At the impressionable age of 12, I stepped on the deck of Copses Family Pool for the very first time for my very first water polo practice at Harvard-Westlake. I vividly remember that day when I joined LA Premier Water Polo Club as one of the youngest players on the 14U team, and looking the part, too. And when I swam my first set, trailing behind the other players’ wake, fighting to keep up while being tossed by water, I knew I was in for a long ride.
Two years later, with a little more experience and size under my belt, I was set to join the boys water polo team, starting the summer before my freshman year. I had heard things about the head coach Brian Flacks, commonly dubbed “Brian” by the team, things that certainly frightened but also excited me.
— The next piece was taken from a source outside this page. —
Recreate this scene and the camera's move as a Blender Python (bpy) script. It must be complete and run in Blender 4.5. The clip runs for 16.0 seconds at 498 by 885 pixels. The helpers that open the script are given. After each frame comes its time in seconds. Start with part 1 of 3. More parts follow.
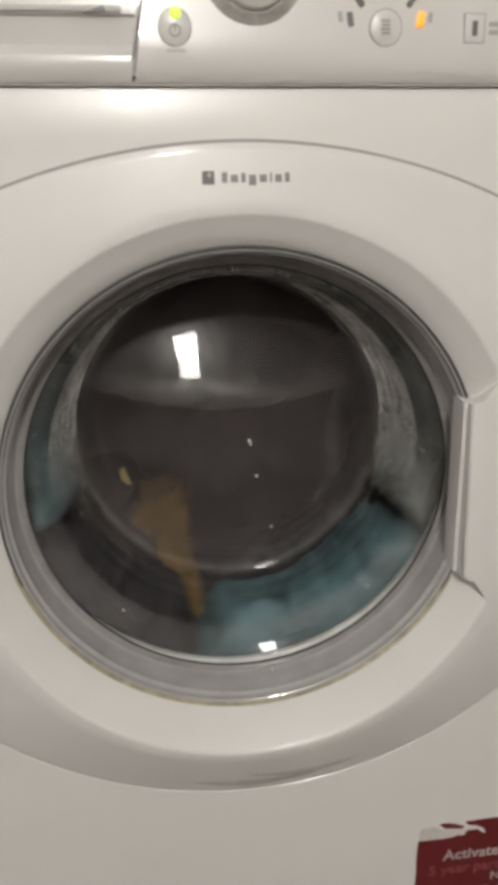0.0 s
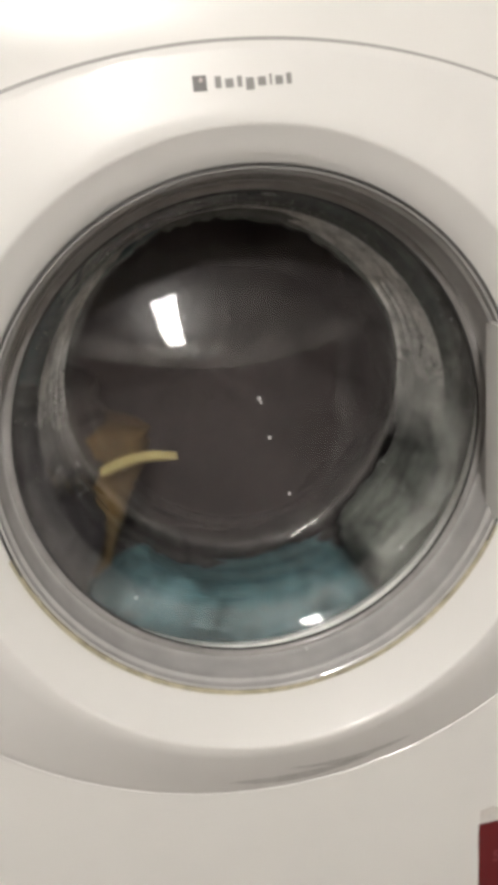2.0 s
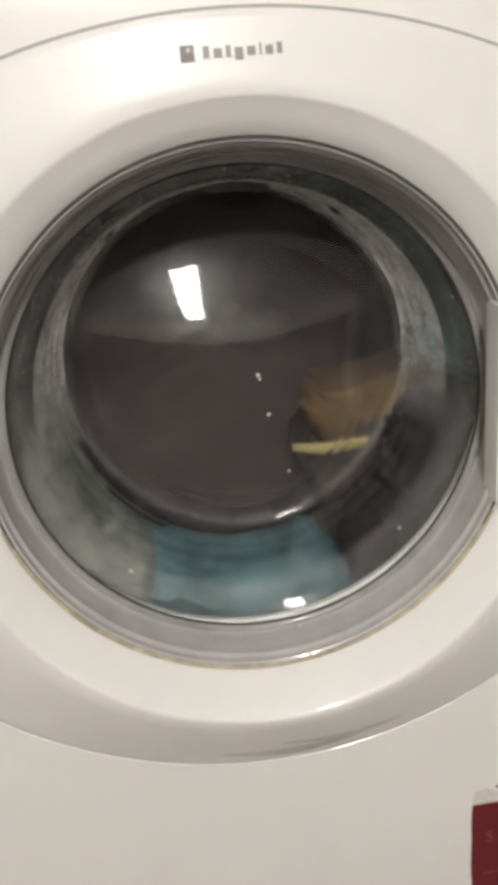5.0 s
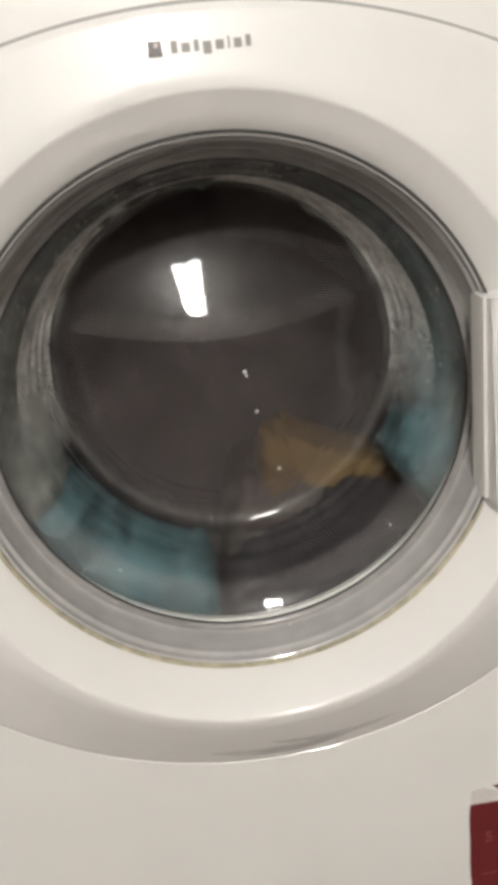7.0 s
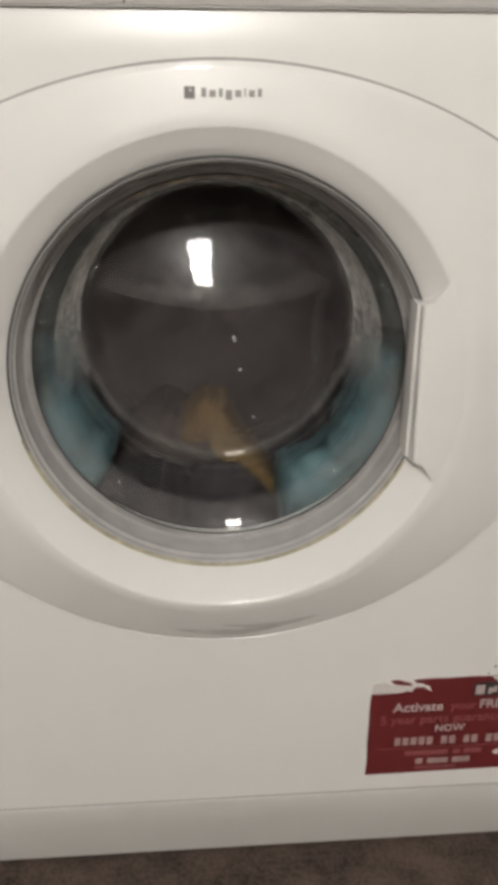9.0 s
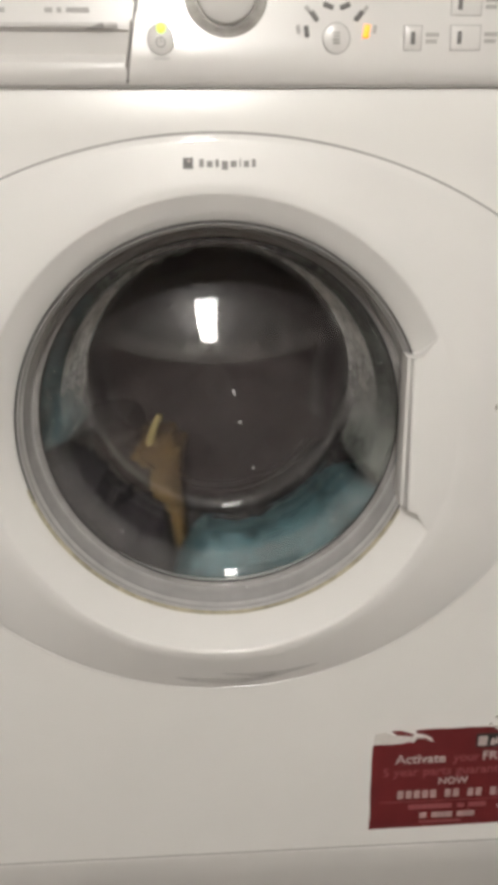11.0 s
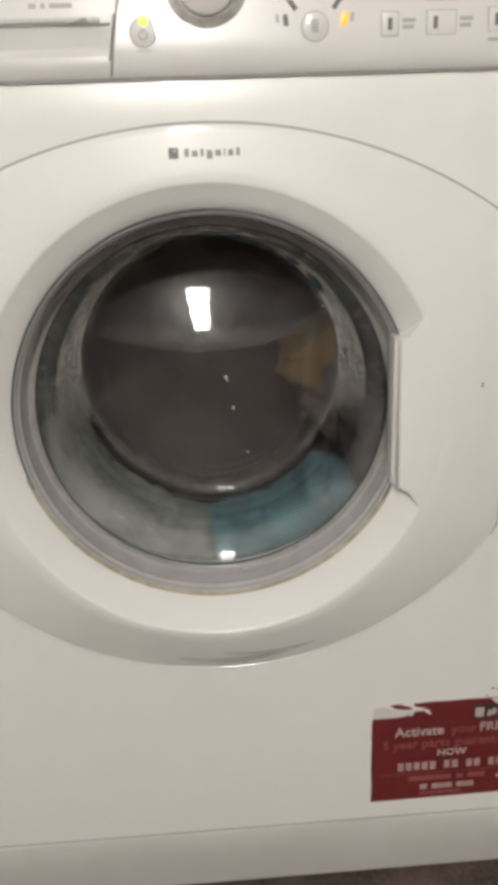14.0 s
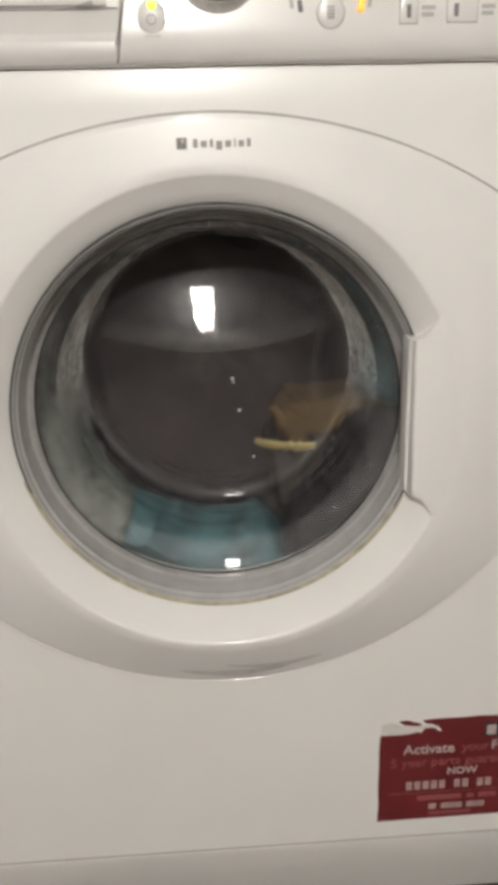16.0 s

That summer was a marathon — every waking moment of my time was spent at the pool or fearing my next day at the pool.
Although Brian kept his focus on generational talents like Connor, Otto and Collin, he always gave me the time of day. I answered questions about water polo theory, scouted opposing players and filmed nearly every game, rather than sit idly and watch varsity play its games. I’d like to think that I was one of his favorite players in terms of the intangible qualities I brought to the team.
After Brian left for Stanford, I had a clean slate with Jack Grover. Although it took some time, I eventually reached a similar standing with him, doing whatever I could to support the team. But ask anyone who was there — we started to see culture issues with the team, especially in how players carried themselves outside of the pool deck. After one day of scrubbing the pool deck with my toothbrush in between running miles and planking on the track, I started to get tired of getting punished for a team that didn’t represent me.
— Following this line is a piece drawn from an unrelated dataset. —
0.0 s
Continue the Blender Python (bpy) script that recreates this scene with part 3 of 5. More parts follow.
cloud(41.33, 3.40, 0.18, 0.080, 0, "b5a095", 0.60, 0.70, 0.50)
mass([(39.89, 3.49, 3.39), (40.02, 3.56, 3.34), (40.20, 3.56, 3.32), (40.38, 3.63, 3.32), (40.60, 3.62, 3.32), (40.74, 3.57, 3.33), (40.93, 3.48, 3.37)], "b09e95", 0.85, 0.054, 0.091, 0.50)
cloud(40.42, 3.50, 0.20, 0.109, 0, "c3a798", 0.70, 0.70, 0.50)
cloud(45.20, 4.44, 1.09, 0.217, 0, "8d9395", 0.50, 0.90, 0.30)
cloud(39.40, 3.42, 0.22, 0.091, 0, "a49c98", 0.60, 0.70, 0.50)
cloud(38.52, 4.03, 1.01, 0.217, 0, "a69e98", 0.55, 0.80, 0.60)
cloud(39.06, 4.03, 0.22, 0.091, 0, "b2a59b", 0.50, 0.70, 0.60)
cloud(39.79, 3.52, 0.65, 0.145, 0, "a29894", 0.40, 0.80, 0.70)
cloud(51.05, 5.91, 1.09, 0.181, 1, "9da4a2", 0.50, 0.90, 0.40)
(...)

After our team won the highest division of 16U water polo for the second time that summer, in the short offseason that took place, there was still a shift in my upbeat attitude towards the sport. I thought about whether it’d be worth it to do all these things for a team that didn’t appreciate me as much as I appreciated them. I wasn’t going to get recruited to top Ivy League schools even though I put in the same amount of time and care into the sport that they did. After enough deliberation, I chose to sever myself from the sport.
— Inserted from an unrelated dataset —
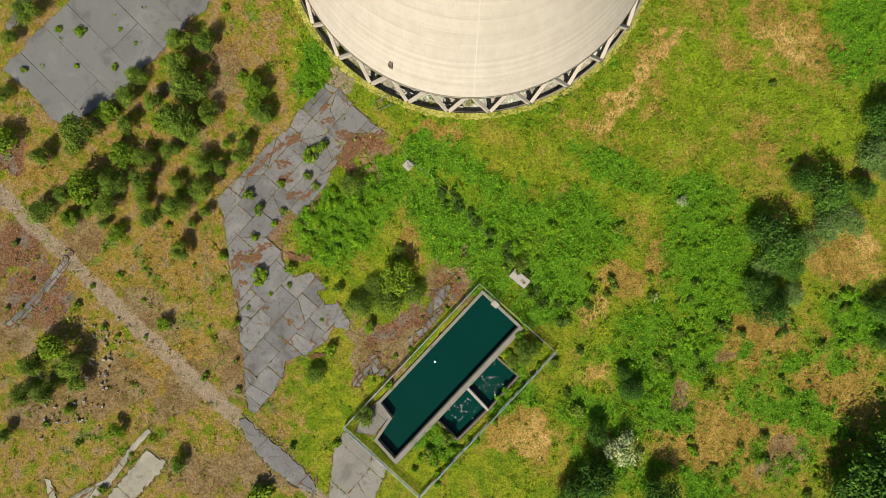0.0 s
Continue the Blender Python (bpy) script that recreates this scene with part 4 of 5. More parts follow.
if sum(p[0] for p in lane) / len(lane) > sum(p[0] for p in head) / len(head):
    lane, head = head, lane
pave("road_3", lane, -40, (9.0, 4.3), SLAB, "weathered concrete slab roadway beyond a grass strip", 11, 0.02, 0.0, 0.05, 0.05, edge=0.3)
pave("road_8", head, 50, (6.4, 4.4), SLAB, "crosswise slabs at the end of a concrete roadway", 22, 0.02, 0.0, 0.012, 0.03, edge=0.3)
pave("road_4", ROAD_SE_A, -46, (9.0, 3.6), SLAB, "weathered concrete slab roadway with broken patches", 12, 0.02, 0.0, 0.02, 0.03, edge=0.3)
pave("road_5", ROAD_SE_B, -46, (8.4, 3.6), SLAB, "weathered concrete slab roadway with crumbled pits", 13, 0.02, 0.0, 0.02, 0.03, edge=0.3)
pave("footpath_1", STRIP, 48, (13.0, 3.4), SLAB, "narrow broken concrete path", 14, 0.0, 0.0, 0.02, 0.05, edge=0.22)
pave("footpath_2", PATH_NW, 47, (12.0, 5.0), ROADSLAB, "narrow broken concrete path in bare soil", 15, 0.1, 0.05, 0.02, 0.04, edge=0.4)
pave("footpath_3", PATH_SW, 48, (4.5, 1.6), ROADSLAB, "narrow strip of grey slabs", 16, 0.15, 0.02, 0.03, 0.04, edge=0.15)
pave("road_6", ROAD_SW, -45, (11.0, 8.0), ROADSLAB, "grey tarred end of a track", 18, 0.06, 0.0, 0.01, 0.02, edge=0.6)


# spots where the paving has crumbled: x, y, half length, half width, turn
PITS_N = [(-21.0, 190.8, 2.6, 0.5, -40), (-12.2, 182.9, 1.0, 0.9, 0), (-7.9, 173.5, 2.6, 1.7, -30), (5.6, 164.3, 0.7, 2.0, -25), (-15.8, 164.8, 2.2, 0.8, -40),
          (-10.9, 156.8, 1.1, 0.8, 0), (-16.0, 150.5, 1.3, 1.0, 45), (-25.9, 145.7, 0.9, 0.9, 0), (-22.4, 142.8, 2.4, 1.0, 55), (-12.1, 146.9, 3.6, 0.9, 48),
          (2.6, 148.8, 1.4, 1.2, 0), (4.3, 145.5, 2.2, 1.5, 0), (6.8, 150.4, 1.2, 1.0, -45), (13.0, 137.4, 2.0, 1.1, 0), (25.1, 128.6, 2.4, 1.9, 0),
          (22.8, 149.3, 7.2, 0.8, -46), (53.3, 115.2, 2.2, 0.7, -46), (59.8, 107.9, 2.5, 0.8, -48), (49.8, 100.4, 0.7, 0.6, 0), (57.3, 118.1, 0.8, 0.5, 0),
          (-61.9, 92.3, 2.0, 0.7, 48), (-67.2, 86.4, 1.7, 1.0, 50), (-4.8, 151.1, 1.0, 0.6, 0)]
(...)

I knew I’d focus on The Chronicle more in lieu of my time spent on water polo, since I had already been involved to some degree. But when I went to cover one what would be one of my favorite stories I’d ever written, the Alive Together walk in memoriam of Trey Brown, I saw the importance of in-person reporting. My articles became so much better as a result of creating human connections.
I took this idea of reporting further when I covered the October 7 attacks and how they impacted our school. Covering a global conflict from my seemingly small position was a truly changing experience — throughout the year, I spoke to members of kibbutzim and a girl who escaped the Hamas attacks, which gave me the opportunity to communicate their stories to the community. I also had a number of memorable experiences: sneaking into the CBU arena a two-hour drive away to take pictures courtside of the CIF-SS Open Division Boys Basketball Championship, visiting college campus encampments and experiencing nearly every performing arts event the school has to offer.
And I was rewarded even more on top of these experiences. I got handed the reins of The Chronicle and got to direct an amazing group of sophomores and juniors while working with the best seniors. Last but not least, I joined an elite group of student-journalists at Northwestern University last summer, who made me who I am today and will build me for the next four years.
One of the things that scares me the most in life is the possibility that all of it could’ve been gone in a second, had I chosen to stay in water polo. There will come a point in time in all of our lives where we will grow out of our roots and have to plant ourselves somewhere else, even if that comes with uncertainty and pain. It just comes down to making that life-changing decision, and living with the consequences to pave the best path for ourselves regardless.